THE REQUEST >> Could you transcribe every record below exactly as written, leaving out any pictures?
-- START --
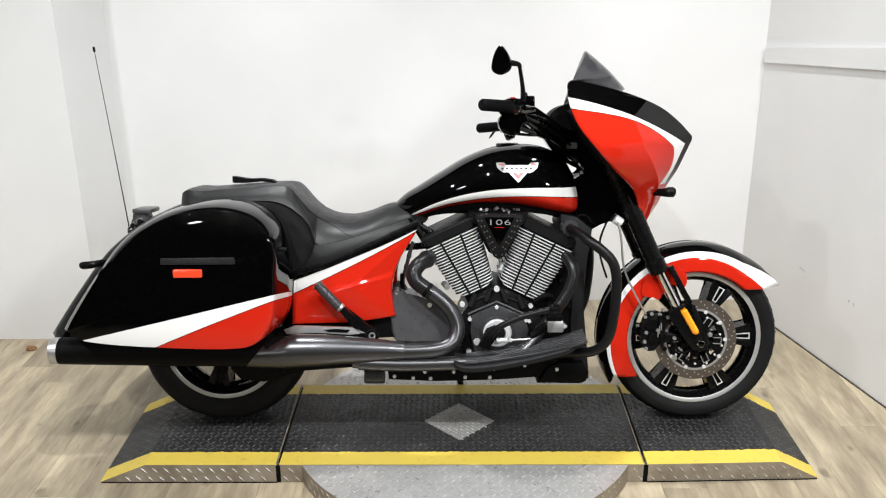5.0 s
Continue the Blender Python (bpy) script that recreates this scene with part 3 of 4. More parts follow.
def fairing_ring(w, ur, hw, un):
    out = []
    front_half = 0.13 * min(1.0, hw / 0.30)
    crease = CREASE + 0.20 * min(1.0, max(0.0, (0.97 - w) / 0.12))
    middle = ur + crease * (max(un, 0.78 if w > 1.0005 else un) - ur)
    if middle > un - 0.03:
        middle = (ur + un) / 2
    for k in range(S + 1):
        h = S // 2
        u = ur + (middle - ur) * k / h if k <= h else middle + (un - middle) * (k - h) / (S - h)
        if w <= 1.0005:
            half = front_half + (hw - front_half) * side_line((u - ur) / (un - ur), crease)
        else:  # above the beak the sides lean inward
            half = plan(u, hw, ur)
        rise = max(0.0, w - 0.965)
        lean = 0.66 * rise * rise / (rise + 0.07) * min(1.0, half / 0.14)
        out.append((u, -(half - lean), w))
    return out + [(x, -v, z) for x, v, z in reversed(out)]


smooth_levels = [tuple(p) for p in spline([(a, b, c) for a, b, c, d in LEVELS], 3)]
smooth_nose = [p.x for p in spline([(d, 0, 0) for a, b, c, d in LEVELS], 3)]
rings = [fairing_ring(w, ur, hw, un) for (w, ur, hw), un in zip(smooth_levels, smooth_nose)]


def fairing_slot(i, j):
    return 1 if j == S else 0


bm = loft(rings, closed=False, caps=False, mats=fairing_slot)
fairing = part("fairing", bm, (M_FAIRING, M_BLACK), bike, "batwing front fairing, black over white line over red", 15)
mod = fairing.modifiers.new("thickness", "SOLIDIFY")
mod.thickness, mod.offset, mod.material_offset = 0.006, -1, 1
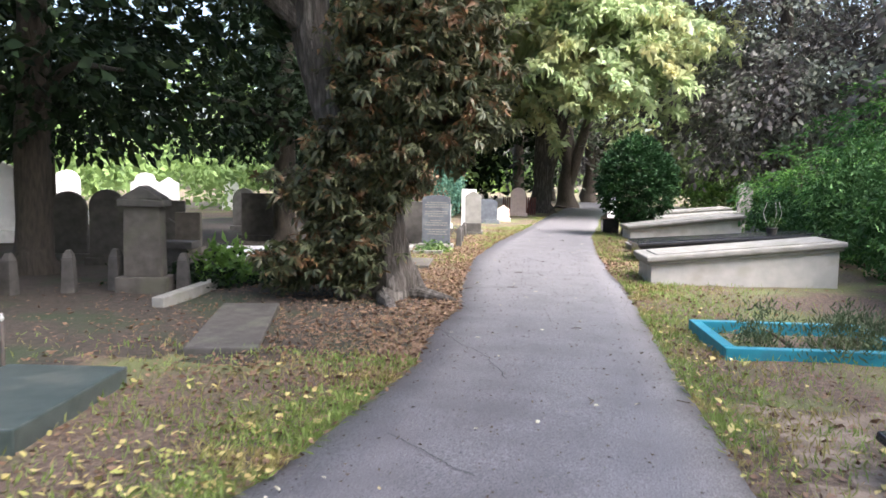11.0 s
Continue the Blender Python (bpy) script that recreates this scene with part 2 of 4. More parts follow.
def prism(name, material, outline, t, bevel=0.008, z0=0.0):
    bm = bmesh.new()
    vs = [bm.verts.new((x, -t / 2, z + z0)) for x, z in outline]
    bmesh.ops.remove_doubles(bm, verts=bm.verts, dist=0.001)
    f = bm.faces.new([v for v in bm.verts])
    r = bmesh.ops.extrude_face_region(bm, geom=[f])
    for v in r["geom"]:
        if isinstance(v, bmesh.types.BMVert):
            v.co.y += t
    bmesh.ops.recalc_face_normals(bm, faces=bm.faces)
    if bevel:
        bmesh.ops.bevel(bm, geom=[e for e in bm.edges if e.calc_face_angle(0) > 1.0], offset=bevel, segments=2, affect="EDGES")
    me = bpy.data.meshes.new(name)
    bm.to_mesh(me)
    bm.free()
    me.materials.append(material)
    return me


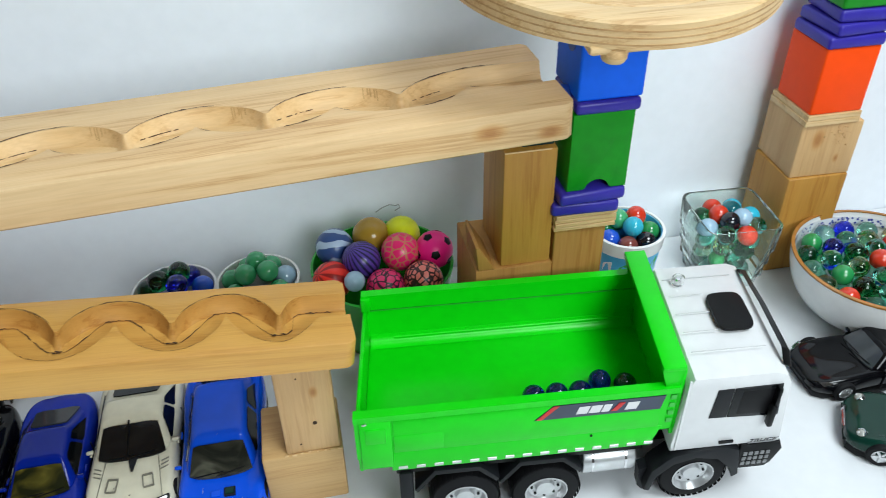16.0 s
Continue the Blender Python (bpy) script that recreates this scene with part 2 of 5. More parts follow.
def box(x0, x1, y0, y1, z0, z1, bevel=0.001, seg=2, bm=None):
    bm = bm or bmesh.new()
    made = bmesh.ops.create_cube(bm, size=1.0, matrix=Matrix.LocRotScale(((x0 + x1) / 2, (y0 + y1) / 2, (z0 + z1) / 2), None, (x1 - x0, y1 - y0, z1 - z0)))
    if bevel:
        edges = {e for v in made["verts"] for e in v.link_edges}
        bmesh.ops.bevel(bm, geom=list(edges), offset=bevel, segments=seg, affect="EDGES", profile=0.5)
    return bm


def prism(outline, z0, z1, bevel=0.0, bm=None, seg=2):
    """A plate with the outline (x, y) from z0 to z1."""
    bm = bm or bmesh.new()
    low = [bm.verts.new((x, y, z0)) for x, y in outline]
    top = [bm.verts.new((x, y, z1)) for x, y in outline]
    n = len(outline)
    faces = [bm.faces.new(low[::-1]), bm.faces.new(top)]
    faces += [bm.faces.new((low[i], low[(i + 1) % n], top[(i + 1) % n], top[i])) for i in range(n)]
    if bevel:
        edges = set(faces[0].edges) | set(faces[1].edges)
        bmesh.ops.bevel(bm, geom=list(edges), offset=bevel, segments=seg, affect="EDGES", profile=0.5)
    return bm


def side(outline, y0, y1, bevel=0.0):
    """A plate with the outline (x, z), from y0 to y1."""
    bm = prism(outline, y0, y1, bevel)
    for v in bm.verts:
        v.co = (v.co.x, v.co.z, v.co.y)
    return bm


def tube(r, h, n=24, axis="z", bevel=0.0, m=None, r2=None):
    bm = bmesh.new()
    bmesh.ops.create_cone(bm, cap_ends=True, segments=n, radius1=r, radius2=r if r2 is None else r2, depth=h)
    if bevel:
        caps = [e for f in bm.faces if len(f.verts) > 4 for e in f.edges]
        bmesh.ops.bevel(bm, geom=caps, offset=bevel, segments=2, affect="EDGES", profile=0.5)
    turn = {"z": Matrix(), "x": Matrix.Rotation(radians(90), 4, "Y"), "y": Matrix.Rotation(radians(90), 4, "X")}[axis]
    bmesh.ops.transform(bm, matrix=(m or Matrix()) @ turn, verts=bm.verts)
    return bm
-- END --
TASK ANSWER >>
5.0 s
Continue the Blender Python (bpy) script that recreates this scene with part 3 of 4. More parts follow.
def fairing_ring(w, ur, hw, un):
    out = []
    front_half = 0.13 * min(1.0, hw / 0.30)
    crease = CREASE + 0.20 * min(1.0, max(0.0, (0.97 - w) / 0.12))
    middle = ur + crease * (max(un, 0.78 if w > 1.0005 else un) - ur)
    if middle > un - 0.03:
        middle = (ur + un) / 2
    for k in range(S + 1):
        h = S // 2
        u = ur + (middle - ur) * k / h if k <= h else middle + (un - middle) * (k - h) / (S - h)
        if w <= 1.0005:
            half = front_half + (hw - front_half) * side_line((u - ur) / (un - ur), crease)
        else:  # above the beak the sides lean inward
            half = plan(u, hw, ur)
        rise = max(0.0, w - 0.965)
        lean = 0.66 * rise * rise / (rise + 0.07) * min(1.0, half / 0.14)
        out.append((u, -(half - lean), w))
    return out + [(x, -v, z) for x, v, z in reversed(out)]


smooth_levels = [tuple(p) for p in spline([(a, b, c) for a, b, c, d in LEVELS], 3)]
smooth_nose = [p.x for p in spline([(d, 0, 0) for a, b, c, d in LEVELS], 3)]
rings = [fairing_ring(w, ur, hw, un) for (w, ur, hw), un in zip(smooth_levels, smooth_nose)]


def fairing_slot(i, j):
    return 1 if j == S else 0


bm = loft(rings, closed=False, caps=False, mats=fairing_slot)
fairing = part("fairing", bm, (M_FAIRING, M_BLACK), bike, "batwing front fairing, black over white line over red", 15)
mod = fairing.modifiers.new("thickness", "SOLIDIFY")
mod.thickness, mod.offset, mod.material_offset = 0.006, -1, 1
11.0 s
Continue the Blender Python (bpy) script that recreates this scene with part 2 of 4. More parts follow.
def prism(name, material, outline, t, bevel=0.008, z0=0.0):
    bm = bmesh.new()
    vs = [bm.verts.new((x, -t / 2, z + z0)) for x, z in outline]
    bmesh.ops.remove_doubles(bm, verts=bm.verts, dist=0.001)
    f = bm.faces.new([v for v in bm.verts])
    r = bmesh.ops.extrude_face_region(bm, geom=[f])
    for v in r["geom"]:
        if isinstance(v, bmesh.types.BMVert):
            v.co.y += t
    bmesh.ops.recalc_face_normals(bm, faces=bm.faces)
    if bevel:
        bmesh.ops.bevel(bm, geom=[e for e in bm.edges if e.calc_face_angle(0) > 1.0], offset=bevel, segments=2, affect="EDGES")
    me = bpy.data.meshes.new(name)
    bm.to_mesh(me)
    bm.free()
    me.materials.append(material)
    return me


16.0 s
Continue the Blender Python (bpy) script that recreates this scene with part 2 of 5. More parts follow.
def box(x0, x1, y0, y1, z0, z1, bevel=0.001, seg=2, bm=None):
    bm = bm or bmesh.new()
    made = bmesh.ops.create_cube(bm, size=1.0, matrix=Matrix.LocRotScale(((x0 + x1) / 2, (y0 + y1) / 2, (z0 + z1) / 2), None, (x1 - x0, y1 - y0, z1 - z0)))
    if bevel:
        edges = {e for v in made["verts"] for e in v.link_edges}
        bmesh.ops.bevel(bm, geom=list(edges), offset=bevel, segments=seg, affect="EDGES", profile=0.5)
    return bm


def prism(outline, z0, z1, bevel=0.0, bm=None, seg=2):
    """A plate with the outline (x, y) from z0 to z1."""
    bm = bm or bmesh.new()
    low = [bm.verts.new((x, y, z0)) for x, y in outline]
    top = [bm.verts.new((x, y, z1)) for x, y in outline]
    n = len(outline)
    faces = [bm.faces.new(low[::-1]), bm.faces.new(top)]
    faces += [bm.faces.new((low[i], low[(i + 1) % n], top[(i + 1) % n], top[i])) for i in range(n)]
    if bevel:
        edges = set(faces[0].edges) | set(faces[1].edges)
        bmesh.ops.bevel(bm, geom=list(edges), offset=bevel, segments=seg, affect="EDGES", profile=0.5)
    return bm


def side(outline, y0, y1, bevel=0.0):
    """A plate with the outline (x, z), from y0 to y1."""
    bm = prism(outline, y0, y1, bevel)
    for v in bm.verts:
        v.co = (v.co.x, v.co.z, v.co.y)
    return bm


def tube(r, h, n=24, axis="z", bevel=0.0, m=None, r2=None):
    bm = bmesh.new()
    bmesh.ops.create_cone(bm, cap_ends=True, segments=n, radius1=r, radius2=r if r2 is None else r2, depth=h)
    if bevel:
        caps = [e for f in bm.faces if len(f.verts) > 4 for e in f.edges]
        bmesh.ops.bevel(bm, geom=caps, offset=bevel, segments=2, affect="EDGES", profile=0.5)
    turn = {"z": Matrix(), "x": Matrix.Rotation(radians(90), 4, "Y"), "y": Matrix.Rotation(radians(90), 4, "X")}[axis]
    bmesh.ops.transform(bm, matrix=(m or Matrix()) @ turn, verts=bm.verts)
    return bm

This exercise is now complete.